Draw out every line with the word "Euler" from the listing below.

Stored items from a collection
• • • • • • •

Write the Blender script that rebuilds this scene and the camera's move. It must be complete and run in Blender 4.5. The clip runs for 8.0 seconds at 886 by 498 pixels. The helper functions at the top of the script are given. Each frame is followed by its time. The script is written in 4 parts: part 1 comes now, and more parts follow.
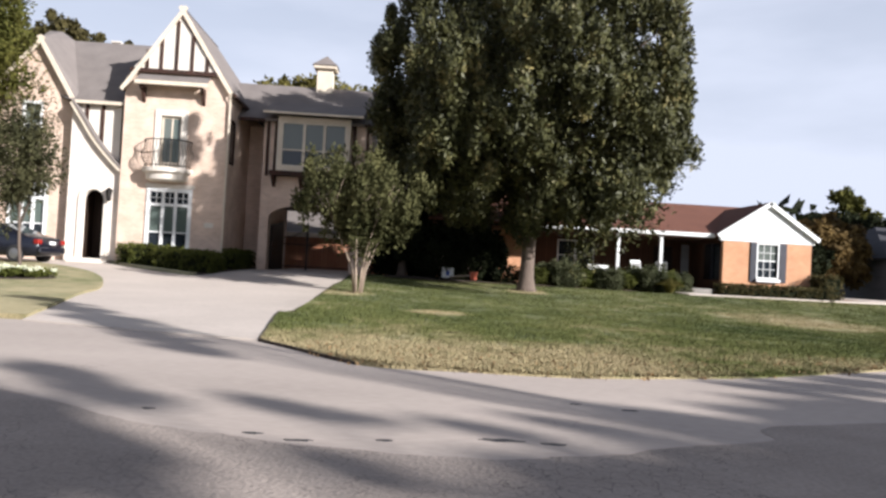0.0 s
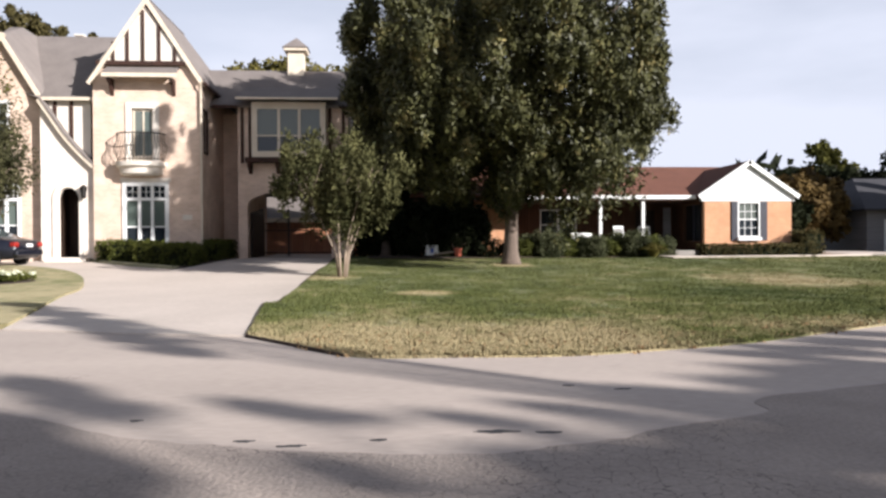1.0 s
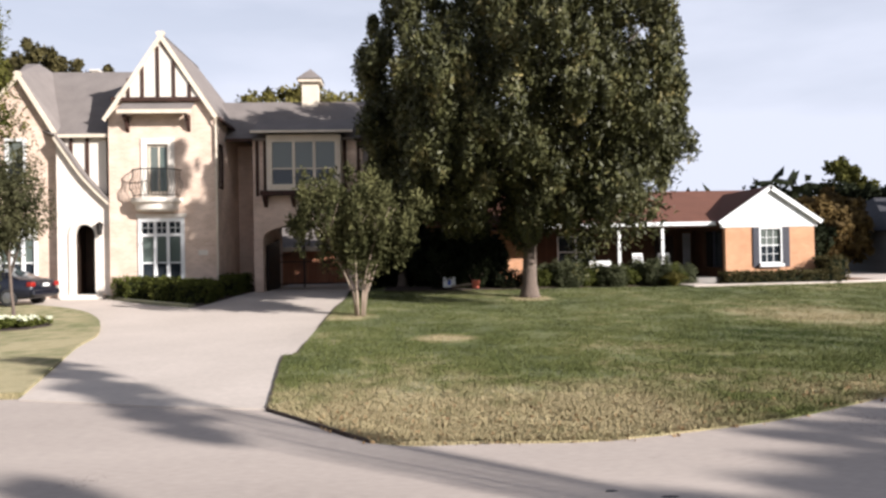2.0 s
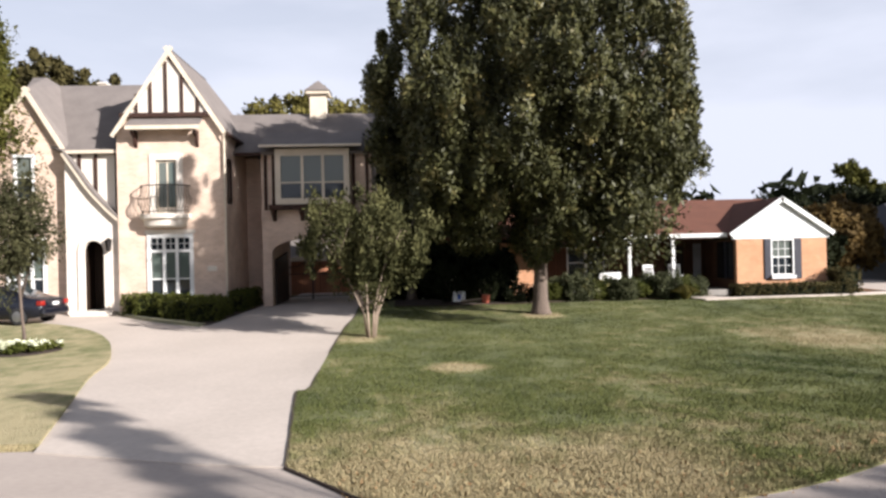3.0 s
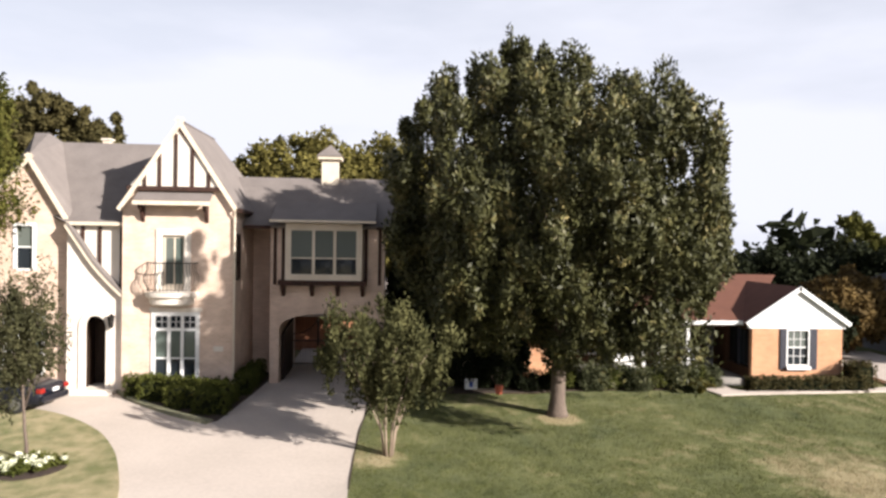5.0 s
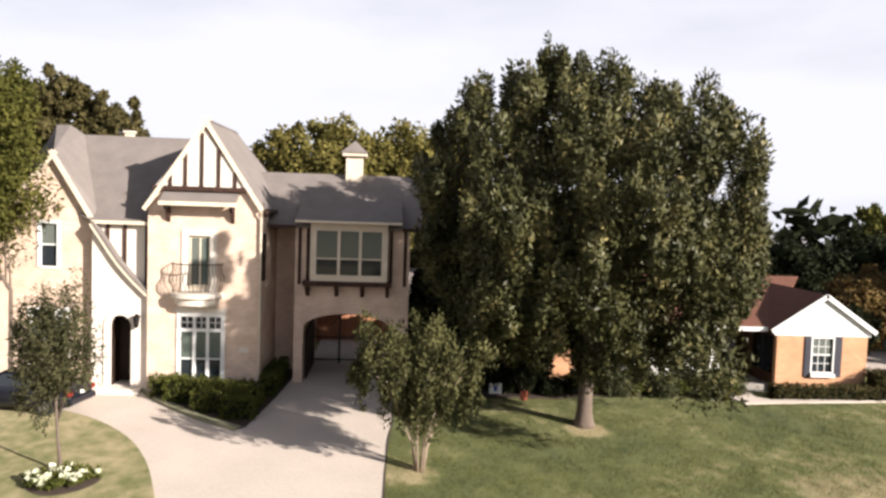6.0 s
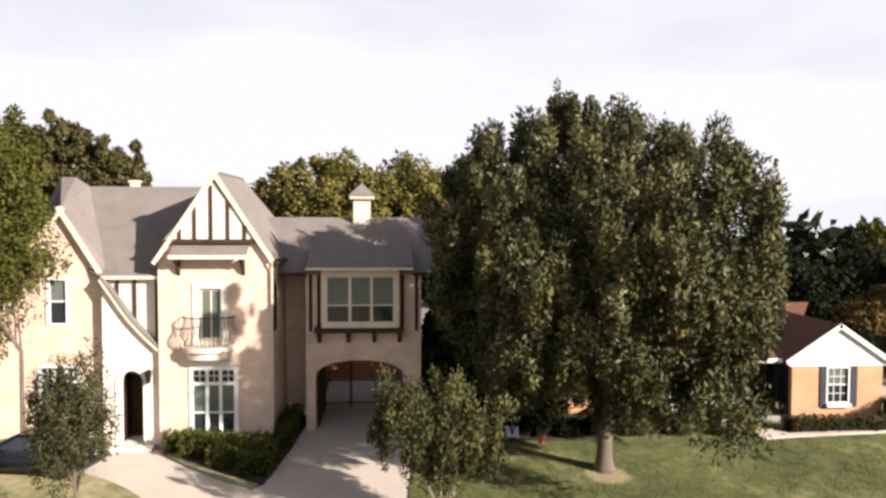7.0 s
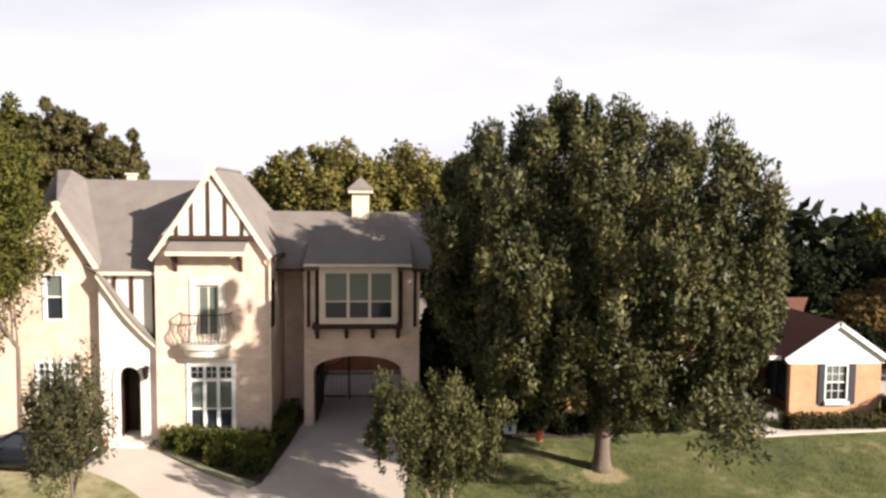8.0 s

• • • • • • •

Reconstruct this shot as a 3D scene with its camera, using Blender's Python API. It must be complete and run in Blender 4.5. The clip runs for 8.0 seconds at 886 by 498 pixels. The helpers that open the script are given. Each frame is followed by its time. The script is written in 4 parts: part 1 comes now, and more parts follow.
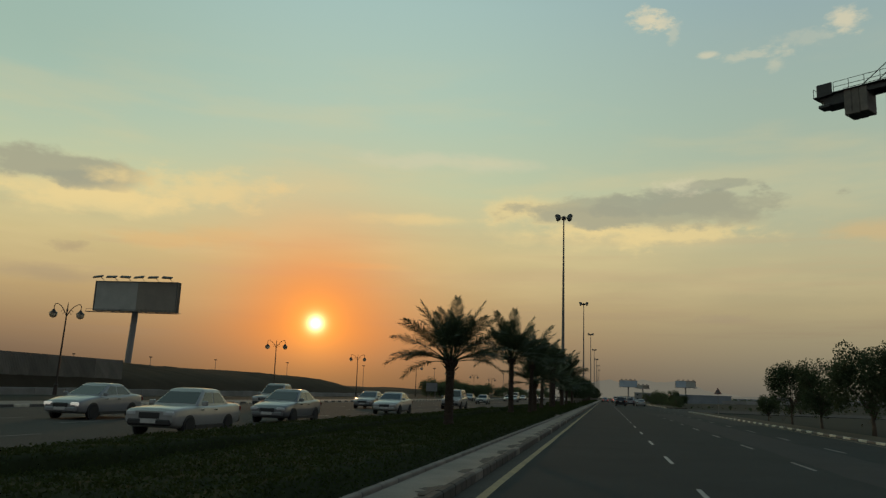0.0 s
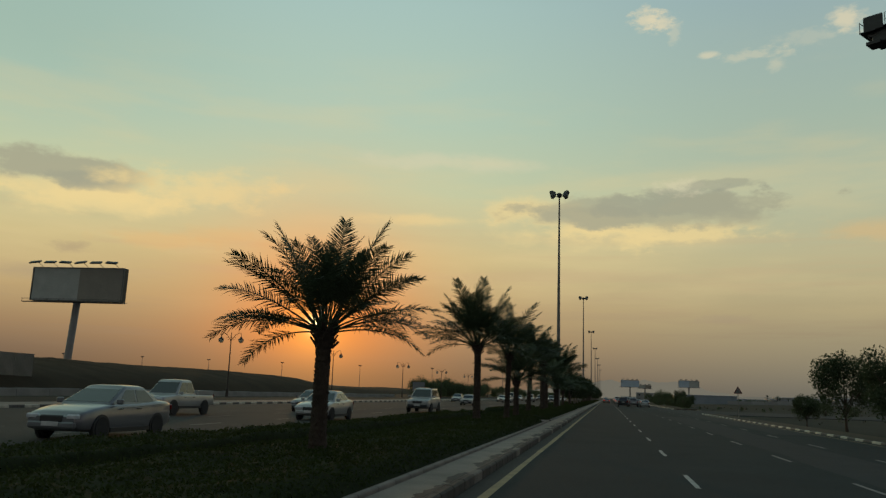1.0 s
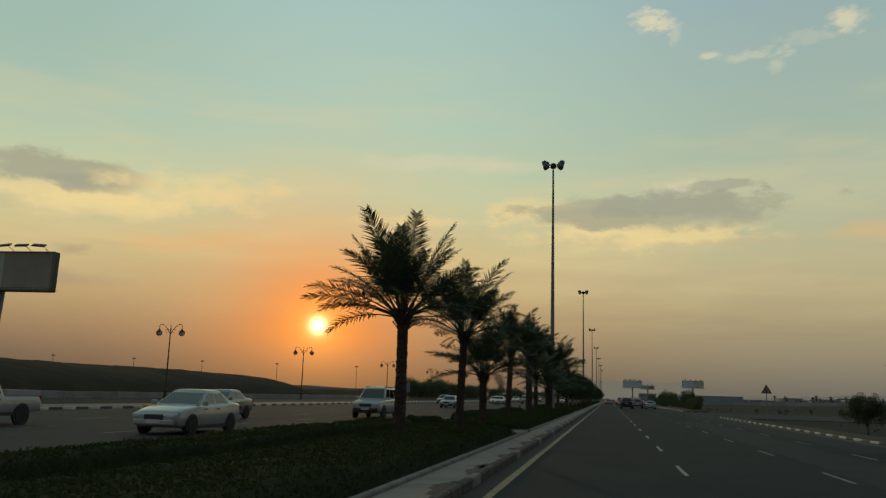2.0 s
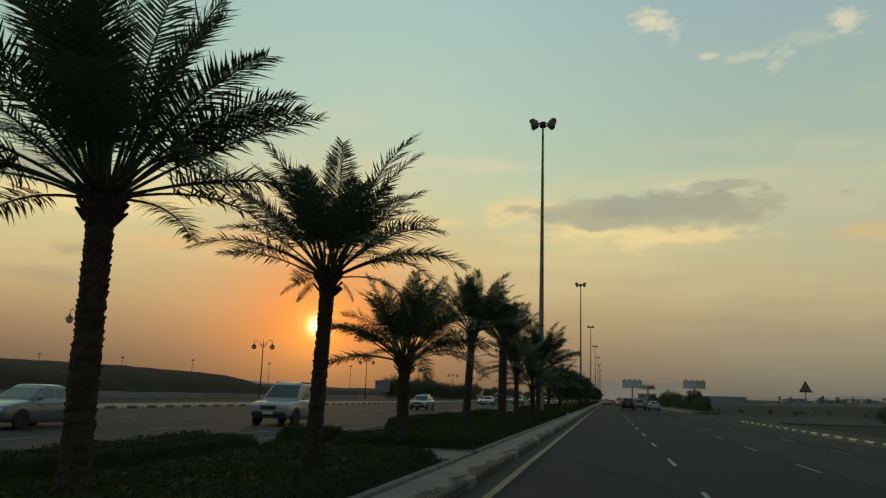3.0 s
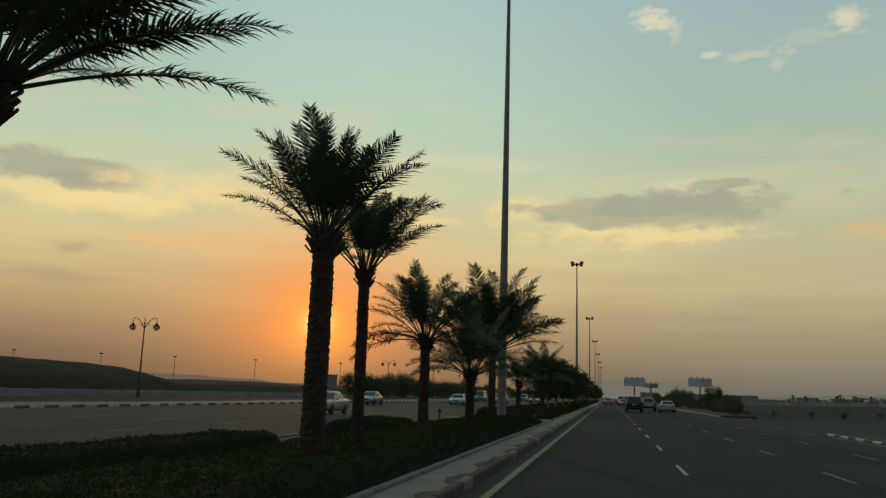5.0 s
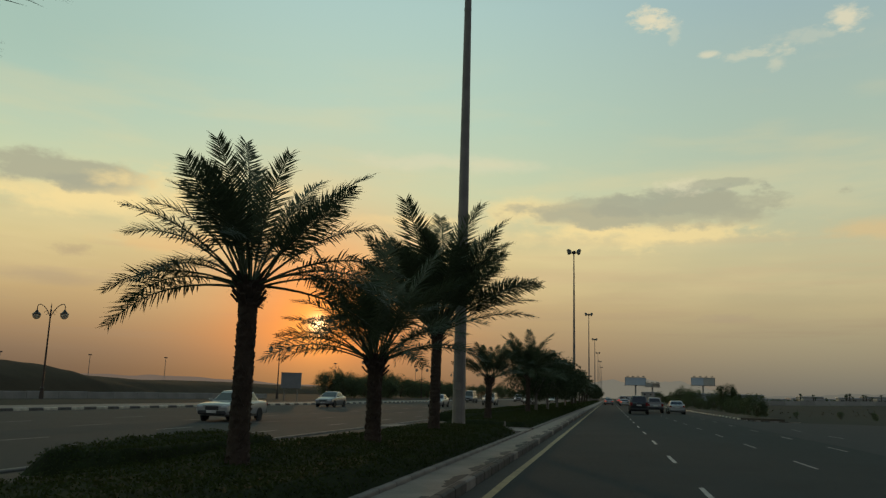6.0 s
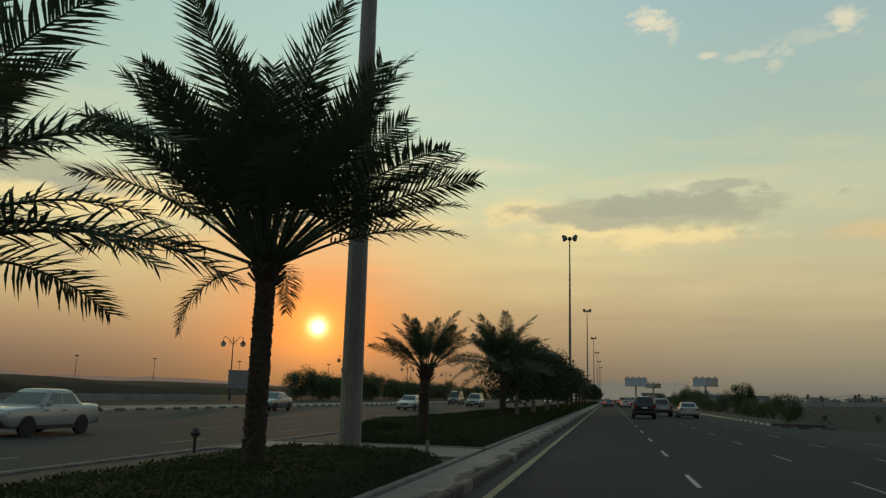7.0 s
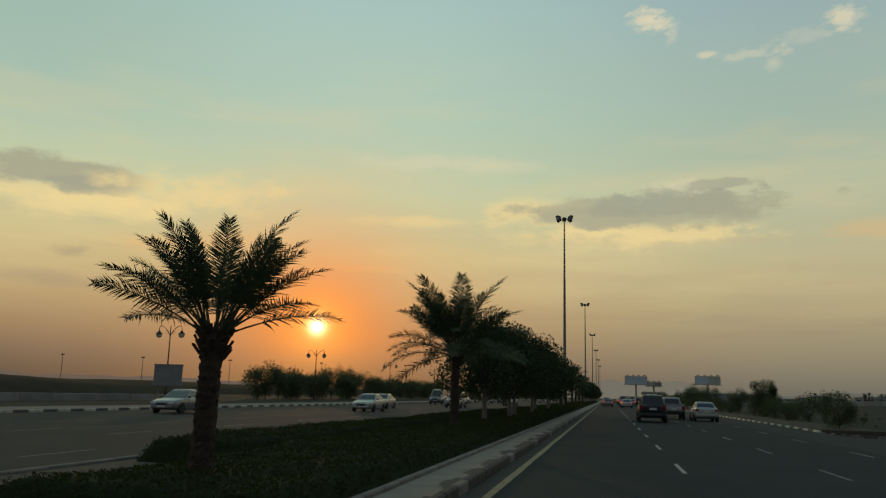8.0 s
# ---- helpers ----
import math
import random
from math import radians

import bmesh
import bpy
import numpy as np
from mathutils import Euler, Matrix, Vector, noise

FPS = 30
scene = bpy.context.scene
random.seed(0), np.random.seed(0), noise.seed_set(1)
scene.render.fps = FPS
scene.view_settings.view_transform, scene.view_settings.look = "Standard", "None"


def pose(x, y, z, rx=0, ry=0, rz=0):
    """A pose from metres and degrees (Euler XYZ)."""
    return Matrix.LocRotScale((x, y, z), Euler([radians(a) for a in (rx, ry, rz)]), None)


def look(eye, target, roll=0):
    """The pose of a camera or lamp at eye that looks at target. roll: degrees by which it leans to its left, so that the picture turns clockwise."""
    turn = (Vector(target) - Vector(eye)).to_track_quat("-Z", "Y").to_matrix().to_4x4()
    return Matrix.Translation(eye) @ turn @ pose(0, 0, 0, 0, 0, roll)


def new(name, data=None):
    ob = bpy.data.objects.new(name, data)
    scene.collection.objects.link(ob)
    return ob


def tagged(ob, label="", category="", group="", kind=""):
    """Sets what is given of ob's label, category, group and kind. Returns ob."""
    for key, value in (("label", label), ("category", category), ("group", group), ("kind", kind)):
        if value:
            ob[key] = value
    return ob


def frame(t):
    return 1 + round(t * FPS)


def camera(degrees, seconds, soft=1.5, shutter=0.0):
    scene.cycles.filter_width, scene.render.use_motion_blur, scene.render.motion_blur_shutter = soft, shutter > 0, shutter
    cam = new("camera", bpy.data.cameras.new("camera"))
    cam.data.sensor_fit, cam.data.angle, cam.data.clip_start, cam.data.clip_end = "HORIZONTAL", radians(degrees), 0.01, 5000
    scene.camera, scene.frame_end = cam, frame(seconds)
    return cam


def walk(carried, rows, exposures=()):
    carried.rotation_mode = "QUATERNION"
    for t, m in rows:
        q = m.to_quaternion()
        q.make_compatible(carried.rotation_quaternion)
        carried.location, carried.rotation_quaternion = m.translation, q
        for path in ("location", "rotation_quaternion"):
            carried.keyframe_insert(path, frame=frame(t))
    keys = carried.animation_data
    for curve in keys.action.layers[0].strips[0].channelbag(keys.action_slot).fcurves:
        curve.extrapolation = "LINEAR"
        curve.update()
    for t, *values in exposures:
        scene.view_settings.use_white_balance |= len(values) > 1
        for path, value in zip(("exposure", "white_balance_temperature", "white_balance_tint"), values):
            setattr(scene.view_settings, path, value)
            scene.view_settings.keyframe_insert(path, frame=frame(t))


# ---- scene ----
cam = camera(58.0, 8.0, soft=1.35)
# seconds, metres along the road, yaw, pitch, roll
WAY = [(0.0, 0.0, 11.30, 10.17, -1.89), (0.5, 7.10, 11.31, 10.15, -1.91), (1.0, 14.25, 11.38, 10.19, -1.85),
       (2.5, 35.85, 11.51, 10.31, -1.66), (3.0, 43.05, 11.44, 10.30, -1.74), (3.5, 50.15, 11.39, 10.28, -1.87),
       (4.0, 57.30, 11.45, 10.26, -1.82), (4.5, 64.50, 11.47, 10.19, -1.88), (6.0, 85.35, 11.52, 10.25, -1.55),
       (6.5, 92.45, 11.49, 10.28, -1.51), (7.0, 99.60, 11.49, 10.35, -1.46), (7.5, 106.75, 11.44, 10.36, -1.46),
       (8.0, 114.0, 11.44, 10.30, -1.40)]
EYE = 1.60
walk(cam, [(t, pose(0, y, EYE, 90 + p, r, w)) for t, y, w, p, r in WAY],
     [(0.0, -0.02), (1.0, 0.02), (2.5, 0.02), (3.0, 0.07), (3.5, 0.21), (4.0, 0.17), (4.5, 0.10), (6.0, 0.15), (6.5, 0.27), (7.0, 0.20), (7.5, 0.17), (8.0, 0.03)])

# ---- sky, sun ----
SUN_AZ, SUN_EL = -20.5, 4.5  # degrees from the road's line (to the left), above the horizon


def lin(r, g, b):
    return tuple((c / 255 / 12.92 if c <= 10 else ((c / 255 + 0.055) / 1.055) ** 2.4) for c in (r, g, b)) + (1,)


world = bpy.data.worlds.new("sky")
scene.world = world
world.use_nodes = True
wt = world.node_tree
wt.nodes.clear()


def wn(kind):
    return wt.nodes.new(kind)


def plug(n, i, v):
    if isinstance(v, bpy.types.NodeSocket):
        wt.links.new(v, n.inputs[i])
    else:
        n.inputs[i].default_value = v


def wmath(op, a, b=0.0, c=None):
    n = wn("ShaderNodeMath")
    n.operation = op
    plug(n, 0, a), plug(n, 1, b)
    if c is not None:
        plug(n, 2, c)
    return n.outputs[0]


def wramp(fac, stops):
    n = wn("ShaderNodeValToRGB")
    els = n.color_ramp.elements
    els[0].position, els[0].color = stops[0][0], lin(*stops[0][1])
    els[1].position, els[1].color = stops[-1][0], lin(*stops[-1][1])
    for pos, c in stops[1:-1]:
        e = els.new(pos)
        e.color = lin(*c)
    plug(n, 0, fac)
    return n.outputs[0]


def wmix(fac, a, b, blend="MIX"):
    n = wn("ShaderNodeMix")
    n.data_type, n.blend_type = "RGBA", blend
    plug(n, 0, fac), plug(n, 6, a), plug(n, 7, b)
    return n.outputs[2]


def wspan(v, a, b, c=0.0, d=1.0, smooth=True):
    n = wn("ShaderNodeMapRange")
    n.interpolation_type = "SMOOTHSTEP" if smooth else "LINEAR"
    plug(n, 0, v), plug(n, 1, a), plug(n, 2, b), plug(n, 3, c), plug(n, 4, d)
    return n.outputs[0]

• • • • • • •

#### Finished task:
from mathutils import Euler, Matrix, Vector, noise
    """A pose from metres and degrees (Euler XYZ)."""
    return Matrix.LocRotScale((x, y, z), Euler([radians(a) for a in (rx, ry, rz)]), None)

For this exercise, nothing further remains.